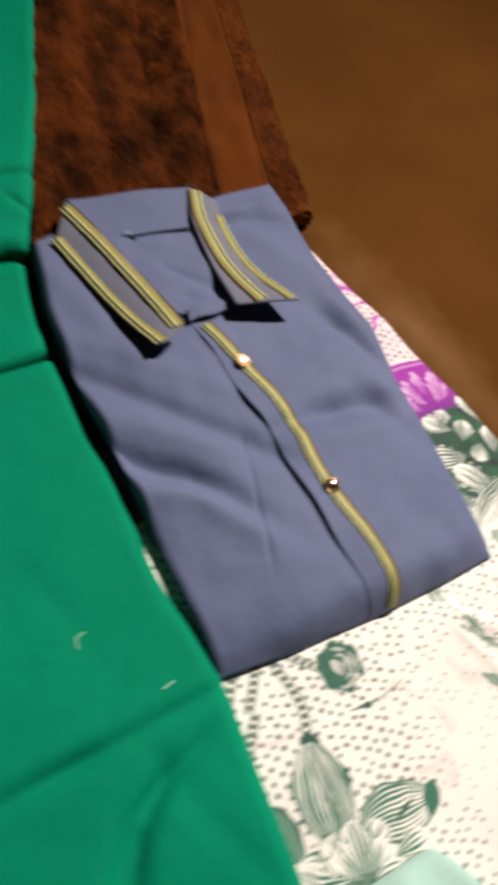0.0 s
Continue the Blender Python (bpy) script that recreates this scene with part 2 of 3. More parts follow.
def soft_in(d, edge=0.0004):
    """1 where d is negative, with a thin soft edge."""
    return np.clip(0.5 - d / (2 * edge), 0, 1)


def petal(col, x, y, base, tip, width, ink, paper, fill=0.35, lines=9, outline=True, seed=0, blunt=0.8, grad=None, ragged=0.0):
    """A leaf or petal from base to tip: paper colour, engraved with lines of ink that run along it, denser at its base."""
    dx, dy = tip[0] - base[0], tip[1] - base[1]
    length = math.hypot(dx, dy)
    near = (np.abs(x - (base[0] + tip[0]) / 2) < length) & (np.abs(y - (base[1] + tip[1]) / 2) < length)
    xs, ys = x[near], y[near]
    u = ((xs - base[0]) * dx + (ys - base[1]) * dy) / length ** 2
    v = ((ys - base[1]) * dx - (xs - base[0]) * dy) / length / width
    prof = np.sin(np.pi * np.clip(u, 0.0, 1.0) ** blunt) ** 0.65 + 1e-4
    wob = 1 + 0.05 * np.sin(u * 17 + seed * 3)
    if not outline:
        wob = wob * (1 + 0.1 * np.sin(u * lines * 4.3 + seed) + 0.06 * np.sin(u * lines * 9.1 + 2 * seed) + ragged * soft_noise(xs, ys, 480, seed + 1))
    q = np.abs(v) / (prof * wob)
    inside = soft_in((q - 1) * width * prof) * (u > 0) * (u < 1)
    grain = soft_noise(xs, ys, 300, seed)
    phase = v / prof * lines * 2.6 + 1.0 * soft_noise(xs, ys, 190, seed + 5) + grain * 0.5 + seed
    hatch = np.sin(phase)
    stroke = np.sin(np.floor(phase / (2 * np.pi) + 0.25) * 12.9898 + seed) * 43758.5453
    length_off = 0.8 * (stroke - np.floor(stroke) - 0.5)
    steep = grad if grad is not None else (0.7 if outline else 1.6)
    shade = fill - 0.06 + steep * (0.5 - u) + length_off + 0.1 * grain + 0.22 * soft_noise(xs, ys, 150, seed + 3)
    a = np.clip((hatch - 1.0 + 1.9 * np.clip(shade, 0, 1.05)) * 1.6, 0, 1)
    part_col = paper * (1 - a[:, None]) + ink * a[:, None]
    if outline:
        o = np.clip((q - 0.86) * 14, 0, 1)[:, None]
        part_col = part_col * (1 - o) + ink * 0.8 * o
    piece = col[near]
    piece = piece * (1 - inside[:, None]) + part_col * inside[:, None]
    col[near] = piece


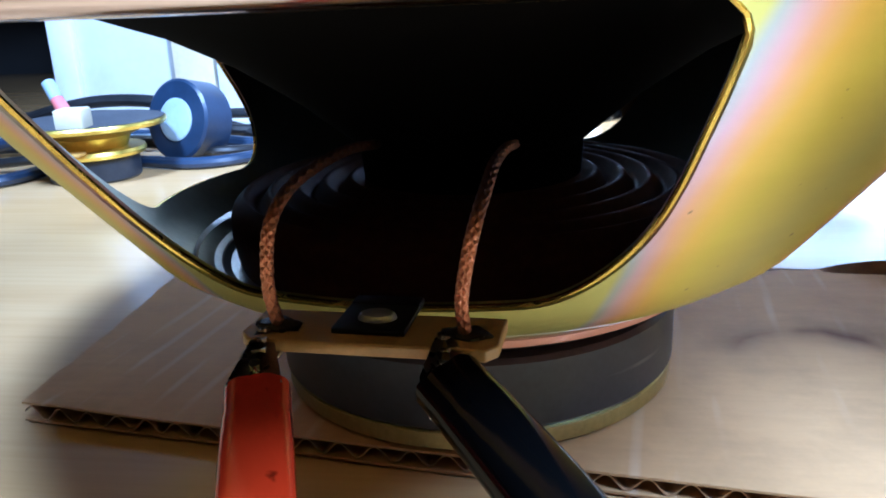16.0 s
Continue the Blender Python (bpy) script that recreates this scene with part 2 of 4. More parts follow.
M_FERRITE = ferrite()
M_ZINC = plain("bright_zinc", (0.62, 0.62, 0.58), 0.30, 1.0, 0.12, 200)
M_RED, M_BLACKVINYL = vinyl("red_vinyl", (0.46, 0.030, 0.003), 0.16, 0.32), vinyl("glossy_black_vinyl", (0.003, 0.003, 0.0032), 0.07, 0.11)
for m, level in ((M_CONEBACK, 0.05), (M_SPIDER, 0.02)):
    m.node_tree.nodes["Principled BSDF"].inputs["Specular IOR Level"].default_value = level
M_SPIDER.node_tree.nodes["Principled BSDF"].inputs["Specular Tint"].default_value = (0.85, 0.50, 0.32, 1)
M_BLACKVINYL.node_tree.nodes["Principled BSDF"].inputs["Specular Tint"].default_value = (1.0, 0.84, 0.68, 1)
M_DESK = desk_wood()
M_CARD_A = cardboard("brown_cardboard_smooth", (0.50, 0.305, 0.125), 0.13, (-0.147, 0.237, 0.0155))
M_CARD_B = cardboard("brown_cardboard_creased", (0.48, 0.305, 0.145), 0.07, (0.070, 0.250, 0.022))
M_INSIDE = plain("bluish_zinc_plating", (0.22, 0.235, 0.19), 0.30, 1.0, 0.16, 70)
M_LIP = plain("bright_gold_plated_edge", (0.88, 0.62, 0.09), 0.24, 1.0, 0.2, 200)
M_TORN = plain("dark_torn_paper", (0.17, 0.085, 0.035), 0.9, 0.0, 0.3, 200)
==
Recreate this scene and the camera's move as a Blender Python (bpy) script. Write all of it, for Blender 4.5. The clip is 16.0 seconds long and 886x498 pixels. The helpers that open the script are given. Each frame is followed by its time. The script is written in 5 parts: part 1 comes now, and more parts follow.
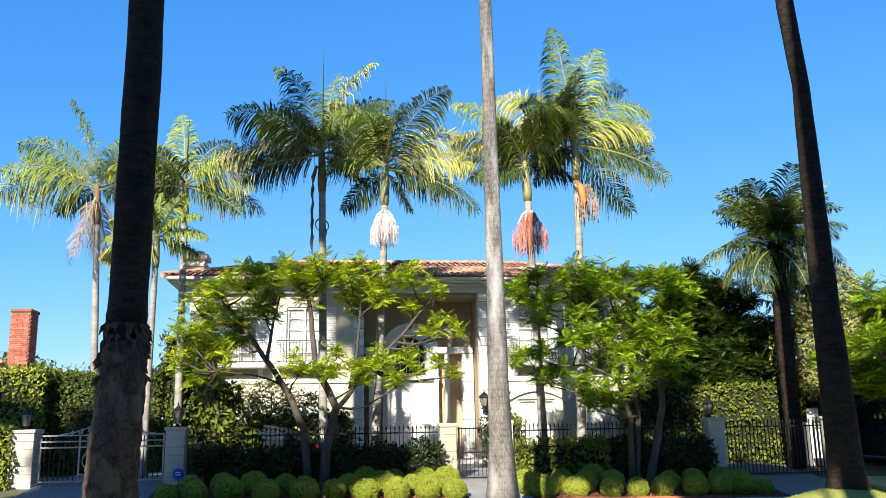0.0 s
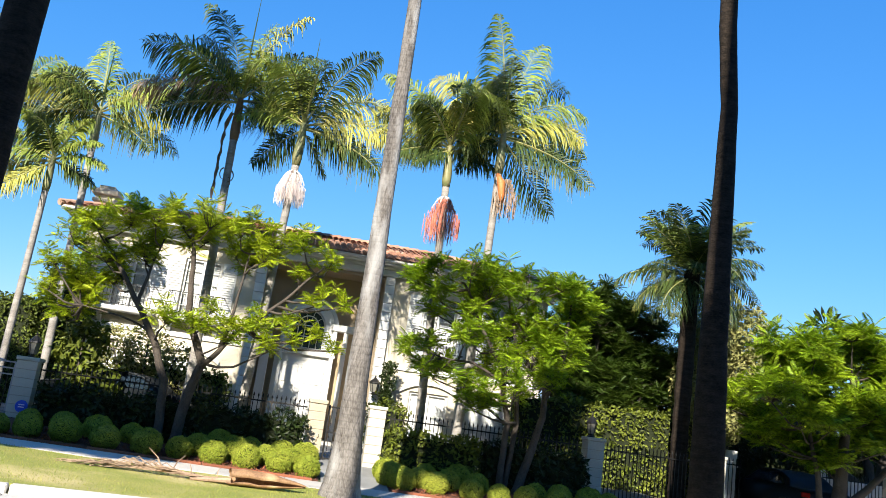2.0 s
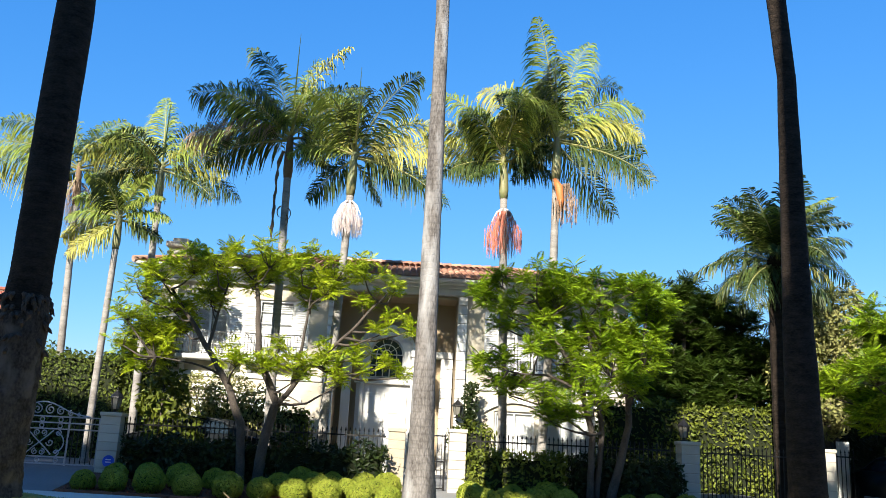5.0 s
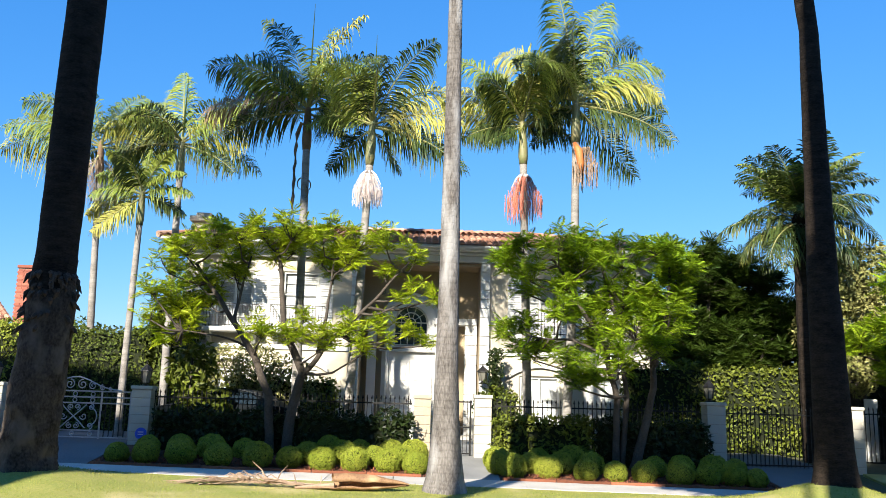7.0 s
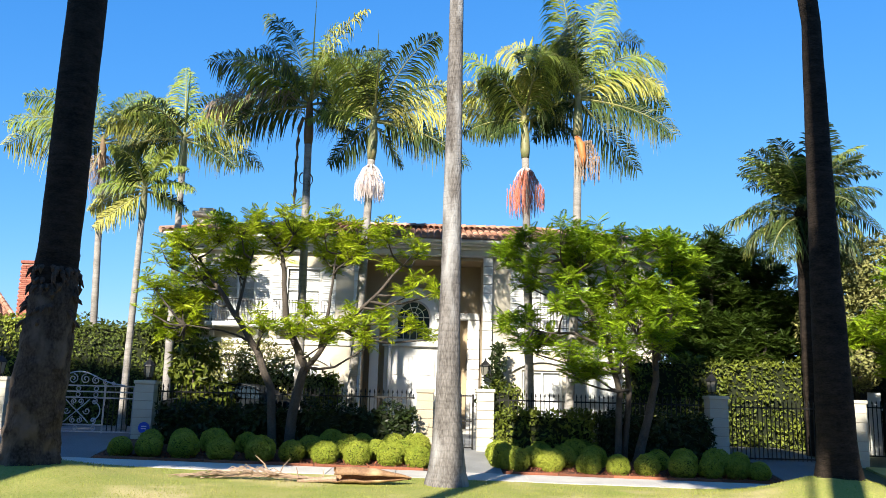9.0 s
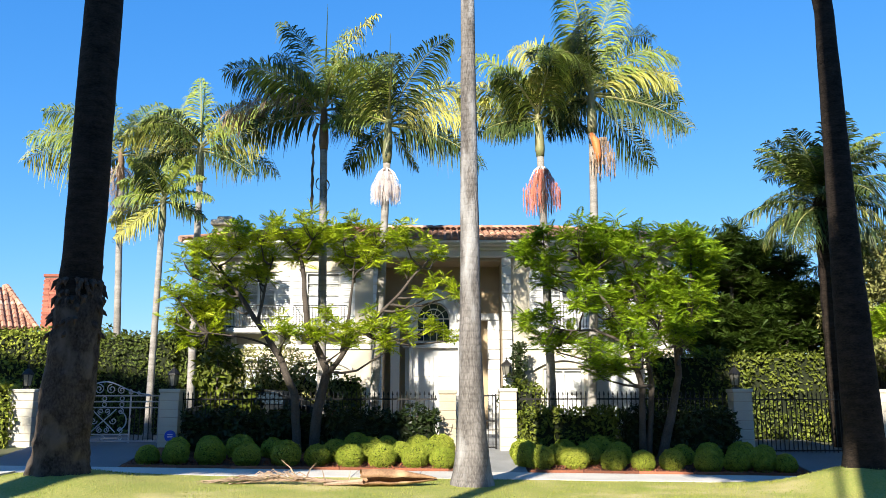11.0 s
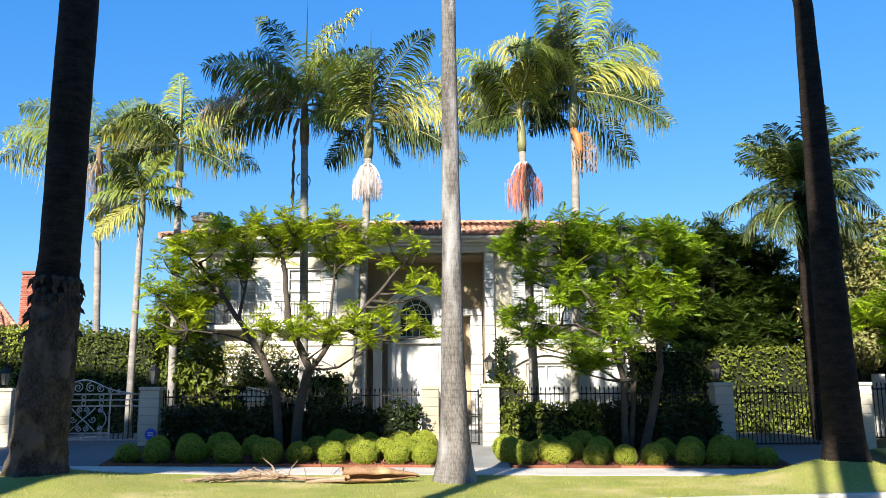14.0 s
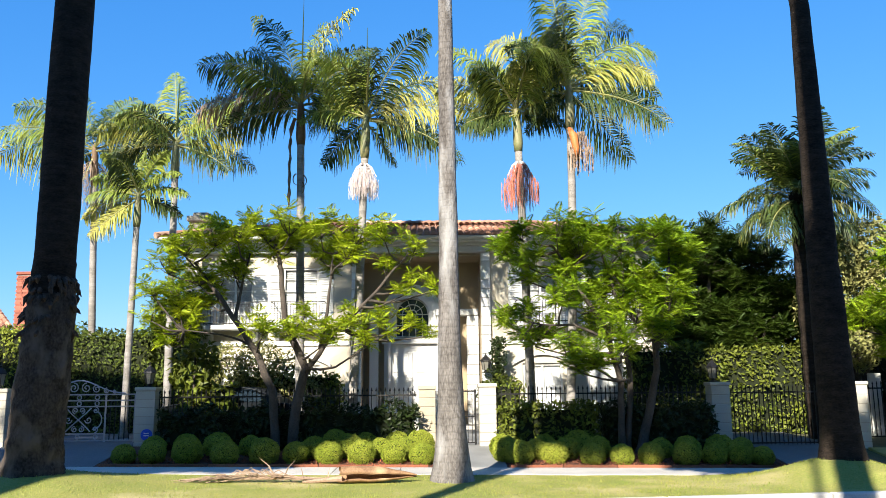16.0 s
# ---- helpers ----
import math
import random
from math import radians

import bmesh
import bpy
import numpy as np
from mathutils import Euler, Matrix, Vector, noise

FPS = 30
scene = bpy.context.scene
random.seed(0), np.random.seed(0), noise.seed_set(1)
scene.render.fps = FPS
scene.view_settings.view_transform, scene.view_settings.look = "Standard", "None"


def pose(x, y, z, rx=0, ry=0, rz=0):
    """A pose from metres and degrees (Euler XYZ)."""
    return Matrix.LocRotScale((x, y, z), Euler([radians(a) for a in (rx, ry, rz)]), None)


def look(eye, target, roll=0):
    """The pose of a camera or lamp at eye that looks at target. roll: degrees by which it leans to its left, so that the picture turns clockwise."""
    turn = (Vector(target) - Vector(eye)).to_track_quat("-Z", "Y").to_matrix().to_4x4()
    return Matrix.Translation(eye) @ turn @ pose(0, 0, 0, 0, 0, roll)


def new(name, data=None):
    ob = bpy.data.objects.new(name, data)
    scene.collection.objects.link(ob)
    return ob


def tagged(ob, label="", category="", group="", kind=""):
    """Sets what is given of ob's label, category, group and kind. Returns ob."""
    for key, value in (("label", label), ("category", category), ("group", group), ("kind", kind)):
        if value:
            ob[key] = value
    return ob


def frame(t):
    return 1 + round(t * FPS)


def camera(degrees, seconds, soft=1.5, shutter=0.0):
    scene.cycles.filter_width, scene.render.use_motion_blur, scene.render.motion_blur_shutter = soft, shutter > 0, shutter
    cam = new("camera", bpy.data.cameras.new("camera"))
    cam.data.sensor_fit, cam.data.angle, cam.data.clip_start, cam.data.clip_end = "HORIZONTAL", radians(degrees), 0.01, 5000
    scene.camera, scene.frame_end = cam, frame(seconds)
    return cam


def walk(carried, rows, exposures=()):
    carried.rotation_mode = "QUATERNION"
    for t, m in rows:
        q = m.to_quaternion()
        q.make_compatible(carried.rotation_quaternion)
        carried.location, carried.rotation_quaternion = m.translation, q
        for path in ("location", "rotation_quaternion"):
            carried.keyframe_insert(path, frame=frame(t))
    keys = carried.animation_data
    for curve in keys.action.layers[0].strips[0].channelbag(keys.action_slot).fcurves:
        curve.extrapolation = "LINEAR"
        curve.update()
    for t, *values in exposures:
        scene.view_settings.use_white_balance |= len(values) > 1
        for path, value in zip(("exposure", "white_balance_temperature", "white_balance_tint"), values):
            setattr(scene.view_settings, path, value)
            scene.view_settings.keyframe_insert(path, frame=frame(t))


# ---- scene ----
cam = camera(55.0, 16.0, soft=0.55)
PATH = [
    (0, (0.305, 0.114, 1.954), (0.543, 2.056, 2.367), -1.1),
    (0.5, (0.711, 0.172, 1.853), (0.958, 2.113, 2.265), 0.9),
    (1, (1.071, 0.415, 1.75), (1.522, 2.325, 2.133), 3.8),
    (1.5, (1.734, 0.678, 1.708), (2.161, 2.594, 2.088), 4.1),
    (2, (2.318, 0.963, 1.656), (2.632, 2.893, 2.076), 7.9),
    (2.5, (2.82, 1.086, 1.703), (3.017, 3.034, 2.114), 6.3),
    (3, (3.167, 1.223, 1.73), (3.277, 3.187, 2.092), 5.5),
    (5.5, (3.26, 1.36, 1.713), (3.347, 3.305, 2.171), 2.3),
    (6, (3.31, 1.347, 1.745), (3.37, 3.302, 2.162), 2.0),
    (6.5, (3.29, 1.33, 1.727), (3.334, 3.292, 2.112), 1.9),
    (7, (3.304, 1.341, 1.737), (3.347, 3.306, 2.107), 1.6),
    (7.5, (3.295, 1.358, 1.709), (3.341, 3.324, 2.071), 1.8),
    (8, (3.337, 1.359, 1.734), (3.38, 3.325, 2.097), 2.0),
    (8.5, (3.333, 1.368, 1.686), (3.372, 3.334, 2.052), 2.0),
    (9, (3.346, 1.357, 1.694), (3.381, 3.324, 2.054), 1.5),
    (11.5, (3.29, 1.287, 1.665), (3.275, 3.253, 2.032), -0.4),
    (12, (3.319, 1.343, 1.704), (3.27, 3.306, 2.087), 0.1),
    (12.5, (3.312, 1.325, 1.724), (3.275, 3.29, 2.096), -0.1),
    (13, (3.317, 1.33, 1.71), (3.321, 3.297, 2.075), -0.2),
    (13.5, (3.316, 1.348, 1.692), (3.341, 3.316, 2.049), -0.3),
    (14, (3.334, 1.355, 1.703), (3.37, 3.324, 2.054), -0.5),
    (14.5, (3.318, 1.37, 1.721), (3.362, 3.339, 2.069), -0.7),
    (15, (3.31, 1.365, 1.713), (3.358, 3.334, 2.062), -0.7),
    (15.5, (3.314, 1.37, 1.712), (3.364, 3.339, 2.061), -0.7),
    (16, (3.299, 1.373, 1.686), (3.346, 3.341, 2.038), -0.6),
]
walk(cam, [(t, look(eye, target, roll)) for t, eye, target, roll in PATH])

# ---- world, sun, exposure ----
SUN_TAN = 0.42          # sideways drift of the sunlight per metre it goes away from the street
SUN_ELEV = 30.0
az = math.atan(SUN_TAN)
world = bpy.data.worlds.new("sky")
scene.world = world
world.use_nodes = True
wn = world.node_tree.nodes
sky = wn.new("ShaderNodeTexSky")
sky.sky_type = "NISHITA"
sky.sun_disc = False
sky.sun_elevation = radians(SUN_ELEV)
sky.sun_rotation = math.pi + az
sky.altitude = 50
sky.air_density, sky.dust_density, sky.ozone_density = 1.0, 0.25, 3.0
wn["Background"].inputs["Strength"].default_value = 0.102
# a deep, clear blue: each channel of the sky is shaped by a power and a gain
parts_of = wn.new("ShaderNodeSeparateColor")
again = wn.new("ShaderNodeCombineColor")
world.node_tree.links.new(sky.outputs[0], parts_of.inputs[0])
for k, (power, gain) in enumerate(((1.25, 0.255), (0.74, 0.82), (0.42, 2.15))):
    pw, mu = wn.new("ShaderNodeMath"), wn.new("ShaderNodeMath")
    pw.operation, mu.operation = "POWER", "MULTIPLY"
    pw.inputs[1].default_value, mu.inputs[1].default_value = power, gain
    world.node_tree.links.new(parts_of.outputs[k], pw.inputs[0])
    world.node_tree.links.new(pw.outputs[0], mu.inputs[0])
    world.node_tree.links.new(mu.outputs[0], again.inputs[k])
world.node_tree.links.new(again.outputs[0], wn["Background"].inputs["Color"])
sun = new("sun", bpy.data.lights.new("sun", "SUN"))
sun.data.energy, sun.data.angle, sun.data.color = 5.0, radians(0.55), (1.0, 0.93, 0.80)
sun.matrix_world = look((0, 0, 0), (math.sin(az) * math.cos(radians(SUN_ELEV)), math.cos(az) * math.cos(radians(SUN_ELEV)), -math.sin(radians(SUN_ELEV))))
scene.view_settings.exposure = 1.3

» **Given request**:
Take the line containing "from mathutils import" and the line containing "return Matrix.LocRotScale((x, y, z), Euler([radians(a)". Write out both and all lines between, exactly, and nothing more.

» **Solution for this task**:
from mathutils import Euler, Matrix, Vector, noise

FPS = 30
scene = bpy.context.scene
random.seed(0), np.random.seed(0), noise.seed_set(1)
scene.render.fps = FPS
scene.view_settings.view_transform, scene.view_settings.look = "Standard", "None"


def pose(x, y, z, rx=0, ry=0, rz=0):
    """A pose from metres and degrees (Euler XYZ)."""
    return Matrix.LocRotScale((x, y, z), Euler([radians(a) for a in (rx, ry, rz)]), None)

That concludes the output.